_Set problem_
Restate the data exactly as given and keep the pictures out.

_Provided data_

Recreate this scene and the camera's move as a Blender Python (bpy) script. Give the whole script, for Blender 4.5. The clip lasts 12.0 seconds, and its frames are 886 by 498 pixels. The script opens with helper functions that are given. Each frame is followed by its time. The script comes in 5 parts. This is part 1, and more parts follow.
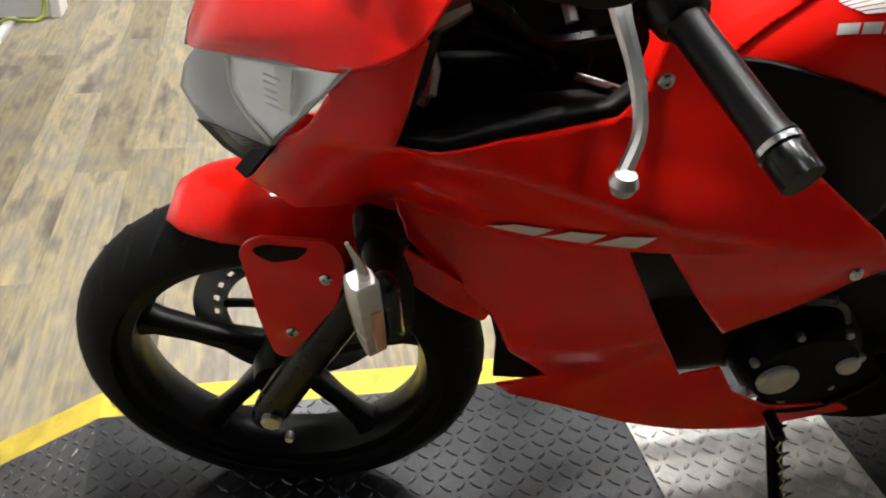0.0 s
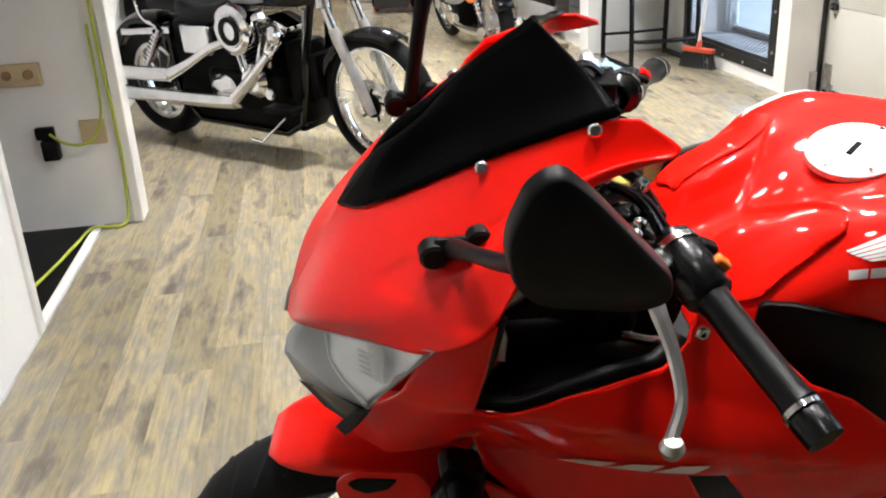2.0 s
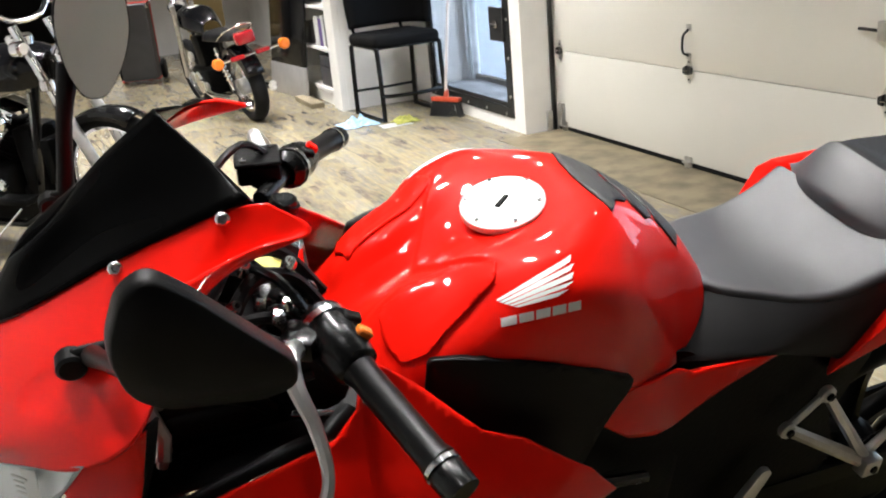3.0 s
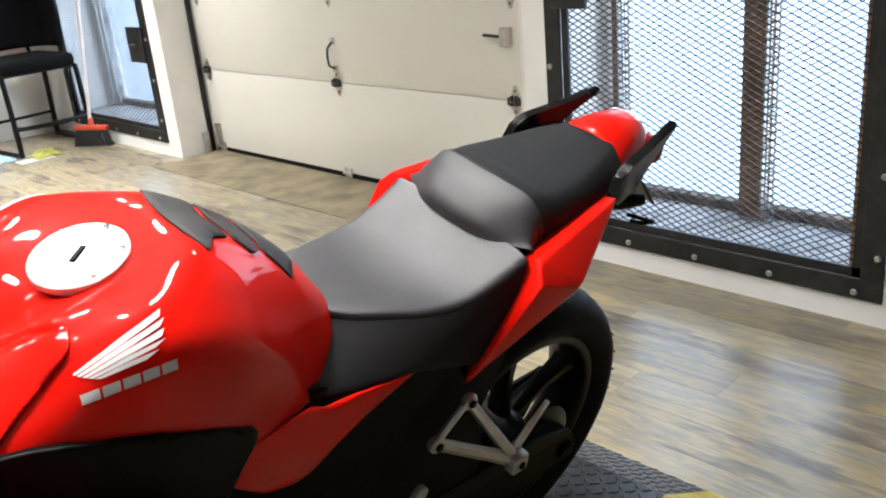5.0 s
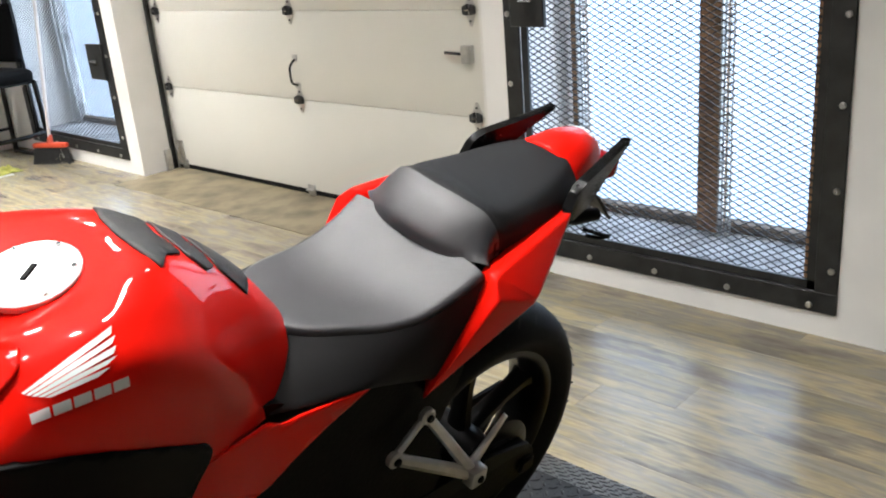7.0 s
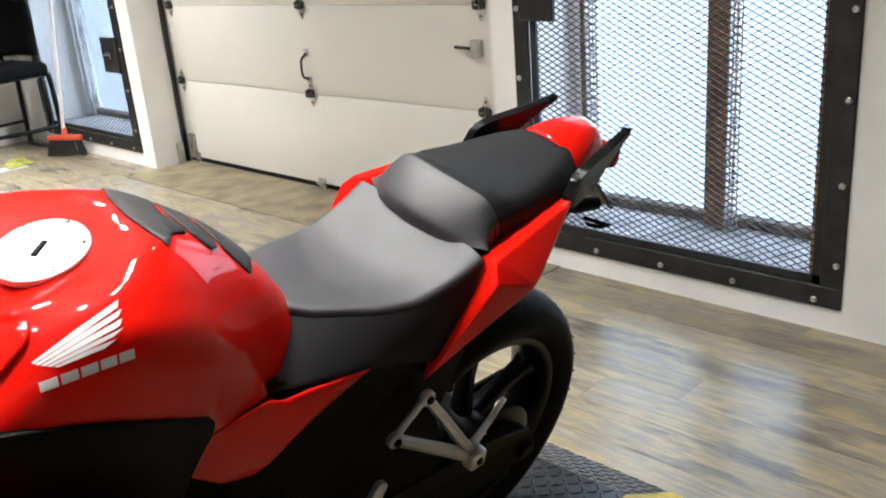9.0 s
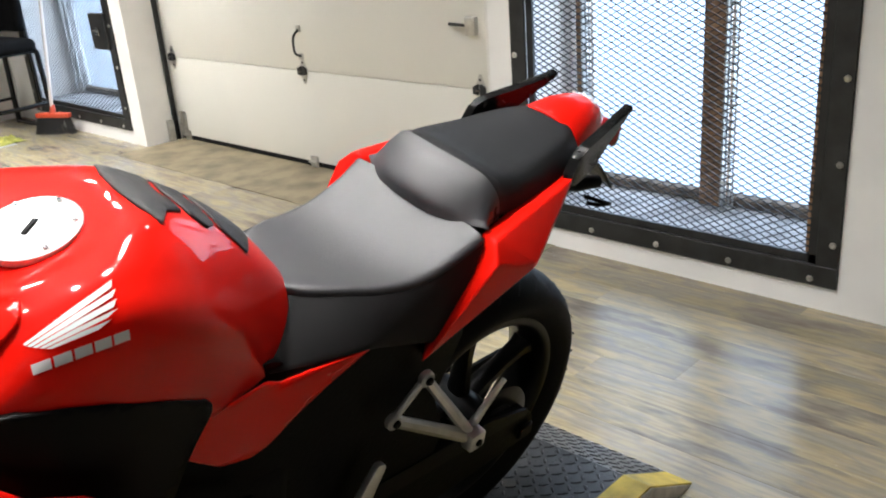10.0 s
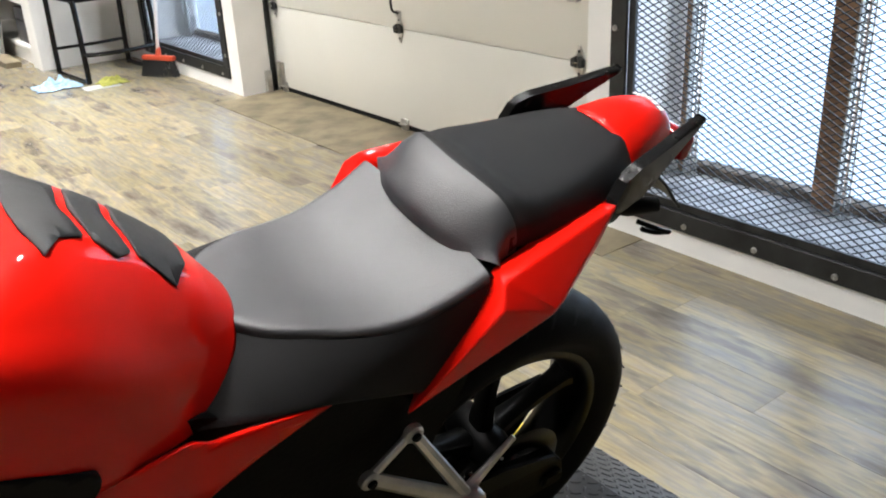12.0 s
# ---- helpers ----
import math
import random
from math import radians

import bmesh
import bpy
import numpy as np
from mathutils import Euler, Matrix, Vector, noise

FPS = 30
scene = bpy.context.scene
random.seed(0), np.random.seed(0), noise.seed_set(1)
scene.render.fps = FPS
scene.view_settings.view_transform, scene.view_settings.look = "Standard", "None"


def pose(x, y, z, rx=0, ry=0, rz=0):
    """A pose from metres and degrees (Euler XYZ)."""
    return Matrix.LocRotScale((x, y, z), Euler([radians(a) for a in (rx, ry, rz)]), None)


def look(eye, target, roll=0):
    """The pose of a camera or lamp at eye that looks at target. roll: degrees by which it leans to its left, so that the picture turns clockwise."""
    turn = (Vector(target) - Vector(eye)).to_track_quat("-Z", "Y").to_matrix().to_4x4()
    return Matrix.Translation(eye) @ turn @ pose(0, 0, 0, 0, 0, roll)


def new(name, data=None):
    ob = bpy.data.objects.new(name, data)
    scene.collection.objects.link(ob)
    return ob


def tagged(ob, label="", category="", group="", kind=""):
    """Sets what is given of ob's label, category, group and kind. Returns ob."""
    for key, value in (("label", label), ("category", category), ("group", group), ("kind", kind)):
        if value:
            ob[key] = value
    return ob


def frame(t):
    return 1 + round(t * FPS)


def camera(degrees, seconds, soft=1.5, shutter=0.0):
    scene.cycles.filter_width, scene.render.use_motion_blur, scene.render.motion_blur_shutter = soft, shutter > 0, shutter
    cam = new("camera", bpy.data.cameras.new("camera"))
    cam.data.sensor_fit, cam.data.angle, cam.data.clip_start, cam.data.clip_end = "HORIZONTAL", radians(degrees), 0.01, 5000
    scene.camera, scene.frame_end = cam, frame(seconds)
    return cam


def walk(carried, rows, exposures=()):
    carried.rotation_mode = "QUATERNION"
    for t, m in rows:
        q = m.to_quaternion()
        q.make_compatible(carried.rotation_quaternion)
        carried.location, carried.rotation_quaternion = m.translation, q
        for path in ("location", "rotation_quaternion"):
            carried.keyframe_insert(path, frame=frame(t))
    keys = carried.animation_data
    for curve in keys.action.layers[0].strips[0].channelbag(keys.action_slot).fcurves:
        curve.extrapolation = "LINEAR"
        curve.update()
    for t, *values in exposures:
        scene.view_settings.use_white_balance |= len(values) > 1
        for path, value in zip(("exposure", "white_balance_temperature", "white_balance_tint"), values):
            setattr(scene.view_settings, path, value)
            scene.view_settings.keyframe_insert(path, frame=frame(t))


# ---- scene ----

_Output below_
Recreate this scene and the camera's move as a Blender Python (bpy) script. Give the whole script, for Blender 4.5. The clip lasts 12.0 seconds, and its frames are 886 by 498 pixels. The script opens with helper functions that are given. Each frame is followed by its time. The script comes in 5 parts. This is part 1, and more parts follow.
0.0 s
2.0 s
3.0 s
5.0 s
7.0 s
9.0 s
10.0 s
12.0 s
# ---- helpers ----
import math
import random
from math import radians

import bmesh
import bpy
import numpy as np
from mathutils import Euler, Matrix, Vector, noise

FPS = 30
scene = bpy.context.scene
random.seed(0), np.random.seed(0), noise.seed_set(1)
scene.render.fps = FPS
scene.view_settings.view_transform, scene.view_settings.look = "Standard", "None"


def pose(x, y, z, rx=0, ry=0, rz=0):
    """A pose from metres and degrees (Euler XYZ)."""
    return Matrix.LocRotScale((x, y, z), Euler([radians(a) for a in (rx, ry, rz)]), None)


def look(eye, target, roll=0):
    """The pose of a camera or lamp at eye that looks at target. roll: degrees by which it leans to its left, so that the picture turns clockwise."""
    turn = (Vector(target) - Vector(eye)).to_track_quat("-Z", "Y").to_matrix().to_4x4()
    return Matrix.Translation(eye) @ turn @ pose(0, 0, 0, 0, 0, roll)


def new(name, data=None):
    ob = bpy.data.objects.new(name, data)
    scene.collection.objects.link(ob)
    return ob


def tagged(ob, label="", category="", group="", kind=""):
    """Sets what is given of ob's label, category, group and kind. Returns ob."""
    for key, value in (("label", label), ("category", category), ("group", group), ("kind", kind)):
        if value:
            ob[key] = value
    return ob


def frame(t):
    return 1 + round(t * FPS)


def camera(degrees, seconds, soft=1.5, shutter=0.0):
    scene.cycles.filter_width, scene.render.use_motion_blur, scene.render.motion_blur_shutter = soft, shutter > 0, shutter
    cam = new("camera", bpy.data.cameras.new("camera"))
    cam.data.sensor_fit, cam.data.angle, cam.data.clip_start, cam.data.clip_end = "HORIZONTAL", radians(degrees), 0.01, 5000
    scene.camera, scene.frame_end = cam, frame(seconds)
    return cam


def walk(carried, rows, exposures=()):
    carried.rotation_mode = "QUATERNION"
    for t, m in rows:
        q = m.to_quaternion()
        q.make_compatible(carried.rotation_quaternion)
        carried.location, carried.rotation_quaternion = m.translation, q
        for path in ("location", "rotation_quaternion"):
            carried.keyframe_insert(path, frame=frame(t))
    keys = carried.animation_data
    for curve in keys.action.layers[0].strips[0].channelbag(keys.action_slot).fcurves:
        curve.extrapolation = "LINEAR"
        curve.update()
    for t, *values in exposures:
        scene.view_settings.use_white_balance |= len(values) > 1
        for path, value in zip(("exposure", "white_balance_temperature", "white_balance_tint"), values):
            setattr(scene.view_settings, path, value)
            scene.view_settings.keyframe_insert(path, frame=frame(t))


# ---- scene ----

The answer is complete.